Solution: Let C be centre of mass of the rod of mass $M$ and length $L$. Consider the rod and the particle together as a system. Let $v$ be velocity of C and $\omega$ be angular velocity of the rod just after collision. The linear momentum of the system just before and just after the collision is, \begin{align} p_i&=mv_0,\\ p_f&=Mv.\nonumber \end{align} There is no external force on the system in $x$ direction. Hence, linear momentum in x-direction is conserved i.e., $p_i=p_f$, which gives, \begin{align} \label{hpb:eqn:1} Mv=mv_0. \end{align} The angular momentum of the system about C just before and just after the collision is, \begin{align} L_i&=mv_0 L/2,\\ L_f&=\omega I_c=M\omega L^2/12.\nonumber \end{align} There is no external torque on the system about C. Hence, angular momentum of the system about C is conserved i.e., $L_i=L_f$, which gives, \begin{align} \label{hpb:eqn:2} mv_0=M\omega L/6. \end{align} The kinetic energy before and after the collision is, \begin{align} K_i&=\tfrac{1}{2}mv_0^2,\\ K_f&=\tfrac{1}{2}Mv^2+\tfrac{1}{2}I_c\omega^2.\nonumber \end{align} Since kinetic energy is conserved in elastic collision, $K_i=K_f$, i.e., \begin{align} \label{hpb:eqn:3} mv_0^2=Mv^2+(ML^2/12)\omega^2. \end{align} Solve above equations to get ${m}/{M}={1}/{4}$, $v={v_0}/{4}$, and $\omega={3v_0}/{(2L)}$.

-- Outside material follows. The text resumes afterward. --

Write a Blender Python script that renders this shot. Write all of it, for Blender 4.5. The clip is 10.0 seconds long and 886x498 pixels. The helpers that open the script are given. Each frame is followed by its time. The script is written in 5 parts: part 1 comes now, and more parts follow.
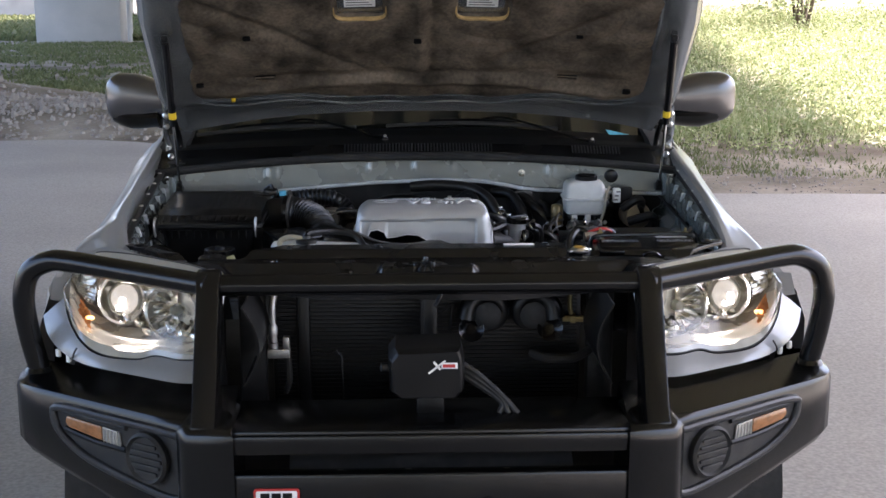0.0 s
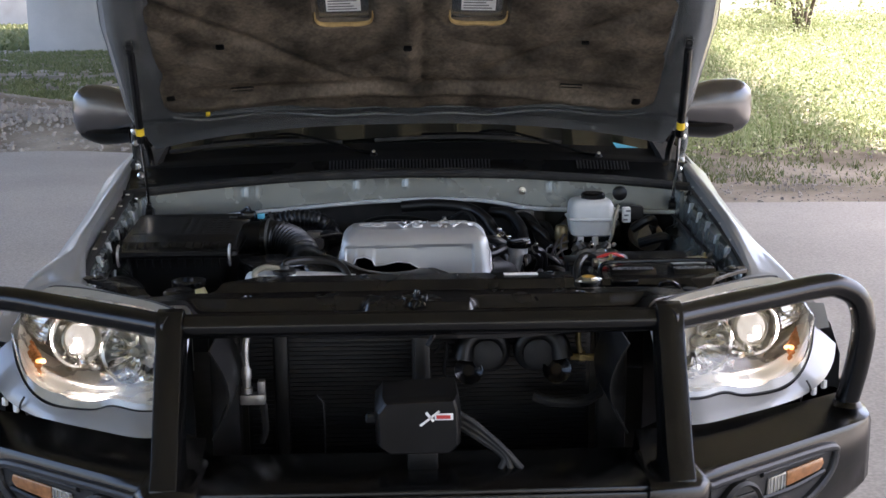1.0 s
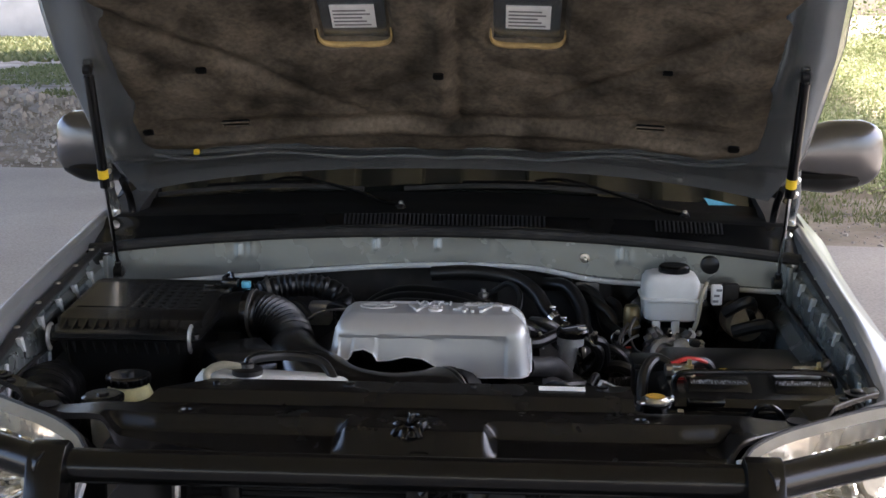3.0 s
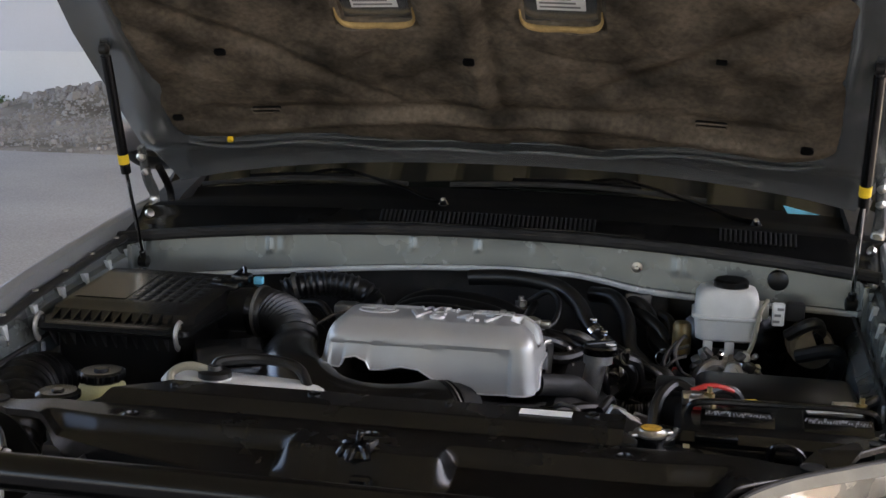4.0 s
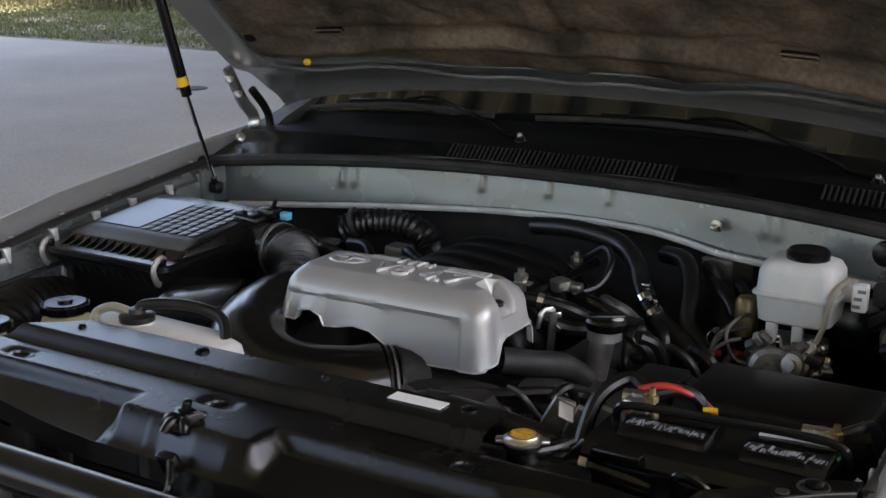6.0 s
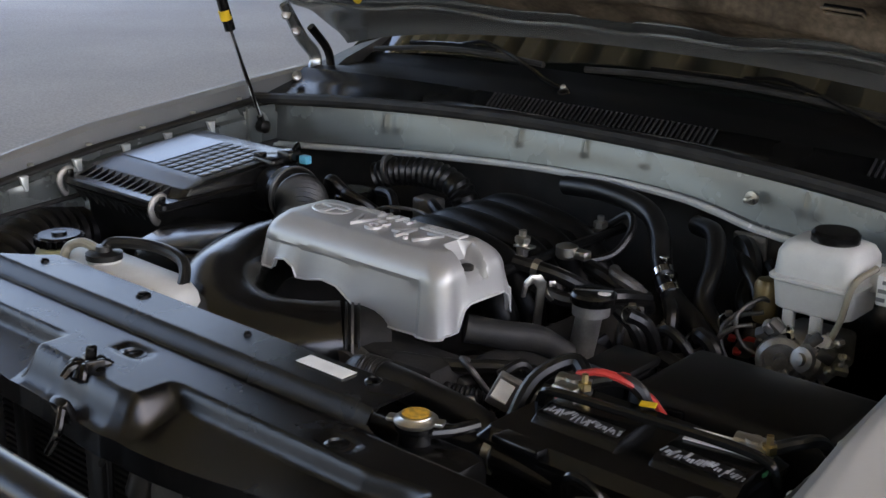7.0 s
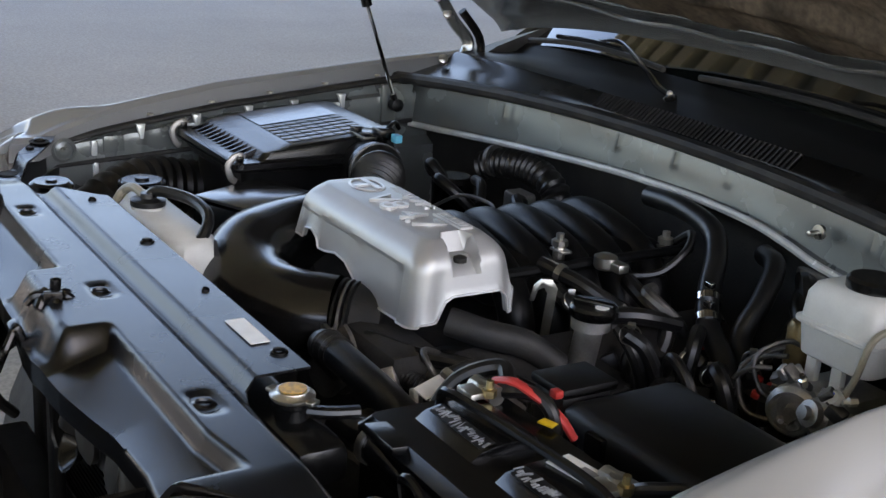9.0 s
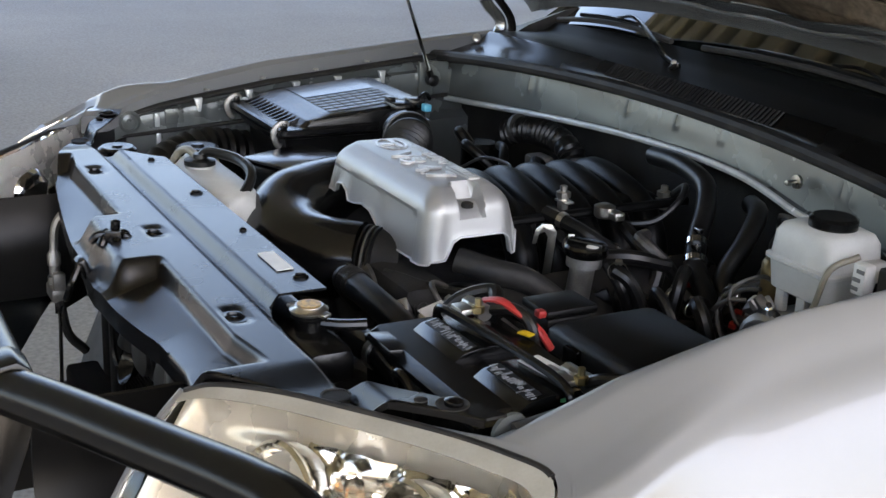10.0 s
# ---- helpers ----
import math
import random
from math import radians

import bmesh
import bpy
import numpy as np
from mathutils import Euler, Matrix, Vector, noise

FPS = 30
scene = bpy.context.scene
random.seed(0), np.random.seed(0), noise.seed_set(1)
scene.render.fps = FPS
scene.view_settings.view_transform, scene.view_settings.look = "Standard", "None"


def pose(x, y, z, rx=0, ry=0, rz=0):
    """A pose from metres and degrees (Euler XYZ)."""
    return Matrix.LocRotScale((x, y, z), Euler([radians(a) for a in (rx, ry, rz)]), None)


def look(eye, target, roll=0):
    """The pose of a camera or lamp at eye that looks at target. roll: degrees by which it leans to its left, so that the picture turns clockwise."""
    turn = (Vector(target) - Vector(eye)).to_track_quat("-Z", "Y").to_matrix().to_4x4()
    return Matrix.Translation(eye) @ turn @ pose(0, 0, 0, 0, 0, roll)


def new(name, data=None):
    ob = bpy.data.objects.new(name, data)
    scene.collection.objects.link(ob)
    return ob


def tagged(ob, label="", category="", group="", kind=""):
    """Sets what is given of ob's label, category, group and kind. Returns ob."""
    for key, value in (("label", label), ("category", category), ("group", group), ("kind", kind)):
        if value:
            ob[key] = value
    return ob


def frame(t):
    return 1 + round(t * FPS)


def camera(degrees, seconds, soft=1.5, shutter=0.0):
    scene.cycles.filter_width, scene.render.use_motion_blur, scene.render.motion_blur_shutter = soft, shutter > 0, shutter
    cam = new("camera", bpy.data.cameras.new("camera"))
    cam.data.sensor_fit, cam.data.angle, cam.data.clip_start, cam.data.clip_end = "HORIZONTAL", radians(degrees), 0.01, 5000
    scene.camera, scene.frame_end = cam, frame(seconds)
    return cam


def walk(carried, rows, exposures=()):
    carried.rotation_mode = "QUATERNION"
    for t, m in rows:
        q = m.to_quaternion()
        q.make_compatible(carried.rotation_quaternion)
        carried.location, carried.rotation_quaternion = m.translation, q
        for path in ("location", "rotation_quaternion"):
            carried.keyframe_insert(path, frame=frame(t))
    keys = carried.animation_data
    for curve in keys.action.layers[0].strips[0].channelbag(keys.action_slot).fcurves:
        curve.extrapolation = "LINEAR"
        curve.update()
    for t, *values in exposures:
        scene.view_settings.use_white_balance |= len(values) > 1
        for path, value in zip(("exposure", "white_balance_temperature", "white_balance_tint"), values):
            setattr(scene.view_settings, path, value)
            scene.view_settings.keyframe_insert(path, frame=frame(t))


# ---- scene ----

The velocity of a point P with position vector $\vec{r}_\text{PC}$ from C is given by $\vec{v}_P=\vec{v}_C+\vec{\omega}\times\vec{r}_\text{PC}$. Just after the collision $\vec{r}_\text{PC}=y\,\hat\jmath$. Thus, P is at rest if, \begin{align} \vec{v}_P&=\frac{v_0}{4}\;\hat\imath+\left(\frac{3v_0}{2L}\,\hat{k}\right) \times \left(y\,\hat\jmath\right)\\ &=\frac{v_0}{4}-\frac{3yv_0}{2L}=0, \end{align} which gives $y={L}/{6}$. The distance $\mathrm{AP}=\mathrm{AC}+\mathrm{CP}={L}/{2}+{L}/{6}={2L}/{3}$. After the collision, C keeps moving with $\vec{v}_C={v_0}/{4}\,\hat\imath$ and angular velocity of the rod remains $\vec{\omega}={3v_0}/{(2L)}\,\hat{k}$. The angular displacement of the rod in time $t={\pi L}/{(3v_0)}$ is $\omega t={\pi}/{2}$ and hence after time $t$ position vector of P w.r.t. C is $\vec{r}_\text{PC}=-{L}/{6}\,\hat\imath+0\,\hat\jmath$. The velocity of P is, \begin{align} \vec{v}_P&=\vec{v}_C+\vec{\omega}\times\vec{r}_\text{PC}\\ &=\frac{v_0}{4}\hat\imath+\left(\frac{3v_0}{2L} \,\hat{k}\right)\times \left(-\frac{L}{6}\,\hat\imath\right)\\ &=\frac{v_0}{4}\,\hat\imath-\frac{v_0}{4}\,\hat\jmath,\nonumber \end{align} and its magnitude is $|\vec{v}_{P}|=\frac{v_0}{2\sqrt{2}}$.